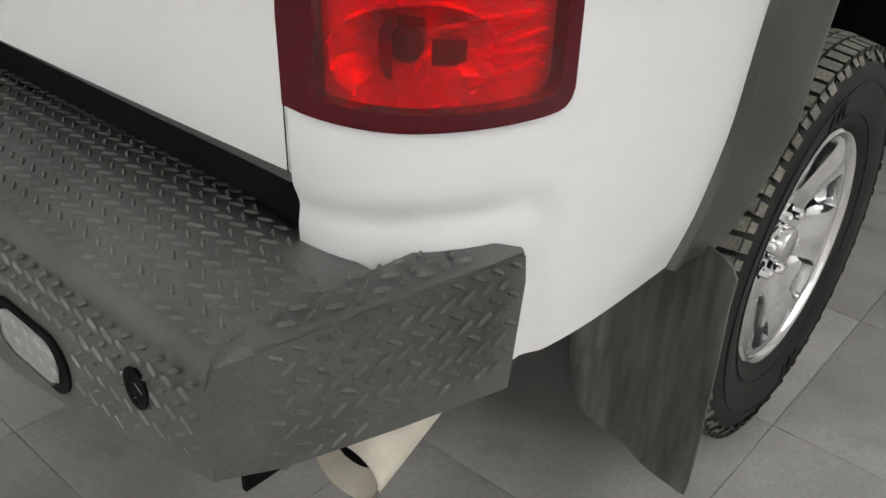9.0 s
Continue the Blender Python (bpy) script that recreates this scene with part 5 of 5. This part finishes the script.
# ------------------------------------------------------------------ front of the truck
bm = bmesh.new()
rows = []
for x, top in ((4.02, 1.52), (4.4, 1.50), (4.9, 1.45), (5.2, 1.38), (5.30, 1.25), (5.32, 1.0)):
    rows.append([(x, 0.03, 0.9 if x > 4.1 else 0.66), (x, 0.0, 1.0), (x, 0.01, 1.25 if top > 1.3 else 1.1), (x, 0.07, top - 0.06), (x, 0.25, top), (x, YC, top + 0.02), (x, 2 * YC - 0.25, top),
                 (x, 2 * YC - 0.07, top - 0.06), (x, 2 * YC - 0.01, 1.25 if top > 1.3 else 1.1), (x, 2 * YC, 1.0), (x, 2 * YC - 0.03, 0.9 if x > 4.1 else 0.66)])
loft(bm, rows)
bm.faces.new([bm.verts.new(p) for p in rows[-1]])
part("front_body", bm, WHITE, truck, "white bonnet and front wings", auto=50)
for flip in (False, True):
    bm = bmesh.new()
    c = np.array([1.21, 0.9])
    a, b = arch_out - c, arch_in - c
    rows = [[(FRONT_X + p[0], (y if not flip else 2 * YC - y), 0.9 + p[1] * 0.9 - 0.03) for p in q] for y, q in ((-0.004, a), (-0.03, a * 0.96), (-0.045, b), (0.05, b))]
    loft(bm, rows)
    part("wheel_flare", bm, FLARE, truck, "satin black plastic wheel arch flare")
bm = bmesh.new()
box(bm, 5.28, 5.42, 0.03, 2 * YC - 0.03, 0.62, 0.90, 0.04, 3)
part("front_bumper", bm, CHROME, truck, "chrome front bumper")
for y, up in ((0.67, 0.045), (1.57, 0.0)):
    seat(y, up)

# ------------------------------------------------------------------ floor tiles
PITCH = 0.575
TX, TY = 0.057, -0.010
i0, i1 = math.floor((X0 - TX) / PITCH), math.ceil((X1 - TX) / PITCH)
j0, j1 = math.floor((Y0 - TY) / PITCH), math.ceil((Y1 - TY) / PITCH)
g = 0.0011
cache = {}
far = bmesh.new()
count = 0
for i in range(i0, i1):
    for j in range(j0, j1):
        x0, x1 = max(X0, TX + i * PITCH + g), min(X1, TX + (i + 1) * PITCH - g)
        y0, y1 = max(Y0, TY + j * PITCH + g), min(Y1, TY + (j + 1) * PITCH - g)
        if x1 - x0 < 0.01 or y1 - y0 < 0.01:
            continue
        near = -1.9 < x0 < 4.9 and -2.4 < y0 < 4.6
        if near and count < 290:
            key = (round(x1 - x0, 3), round(y1 - y0, 3))
            if key not in cache:
                bm = bmesh.new()
                box(bm, -key[0] / 2, key[0] / 2, -key[1] / 2, key[1] / 2, -0.011, 0.0, 0.0012, 1)
                me = bpy.data.meshes.new("tile")
                bm.to_mesh(me)
                bm.free()
                me.materials.append(TILE)
                cache[key] = me
            t = new("tile", cache[key])
            t.location = ((x0 + x1) / 2, (y0 + y1) / 2, 0)
            t.parent = floor
            count += 1
        else:
            vs = [far.verts.new(p) for p in ((x0, y0, 0), (x1, y0, 0), (x1, y1, 0), (x0, y1, 0))]
            far.faces.new(vs)
            lo = [far.verts.new((v.co.x, v.co.y, -0.011)) for v in vs]
            for k in range(4):
                far.faces.new((vs[k], lo[k], lo[(k + 1) % 4], vs[(k + 1) % 4]))
ft = obj("tiles", far, TILE, floor)
tagged(ft, kind="stuff")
··········
PROBLEM DETAILS ::
Restate the material word for word from its first line through the line containing "seat(y, up)", both included; the pictures do not belong in it.

ANSWER TO THIS PROBLEM ::
9.0 s
Continue the Blender Python (bpy) script that recreates this scene with part 5 of 5. This part finishes the script.
# ------------------------------------------------------------------ front of the truck
bm = bmesh.new()
rows = []
for x, top in ((4.02, 1.52), (4.4, 1.50), (4.9, 1.45), (5.2, 1.38), (5.30, 1.25), (5.32, 1.0)):
    rows.append([(x, 0.03, 0.9 if x > 4.1 else 0.66), (x, 0.0, 1.0), (x, 0.01, 1.25 if top > 1.3 else 1.1), (x, 0.07, top - 0.06), (x, 0.25, top), (x, YC, top + 0.02), (x, 2 * YC - 0.25, top),
                 (x, 2 * YC - 0.07, top - 0.06), (x, 2 * YC - 0.01, 1.25 if top > 1.3 else 1.1), (x, 2 * YC, 1.0), (x, 2 * YC - 0.03, 0.9 if x > 4.1 else 0.66)])
loft(bm, rows)
bm.faces.new([bm.verts.new(p) for p in rows[-1]])
part("front_body", bm, WHITE, truck, "white bonnet and front wings", auto=50)
for flip in (False, True):
    bm = bmesh.new()
    c = np.array([1.21, 0.9])
    a, b = arch_out - c, arch_in - c
    rows = [[(FRONT_X + p[0], (y if not flip else 2 * YC - y), 0.9 + p[1] * 0.9 - 0.03) for p in q] for y, q in ((-0.004, a), (-0.03, a * 0.96), (-0.045, b), (0.05, b))]
    loft(bm, rows)
    part("wheel_flare", bm, FLARE, truck, "satin black plastic wheel arch flare")
bm = bmesh.new()
box(bm, 5.28, 5.42, 0.03, 2 * YC - 0.03, 0.62, 0.90, 0.04, 3)
part("front_bumper", bm, CHROME, truck, "chrome front bumper")
for y, up in ((0.67, 0.045), (1.57, 0.0)):
    seat(y, up)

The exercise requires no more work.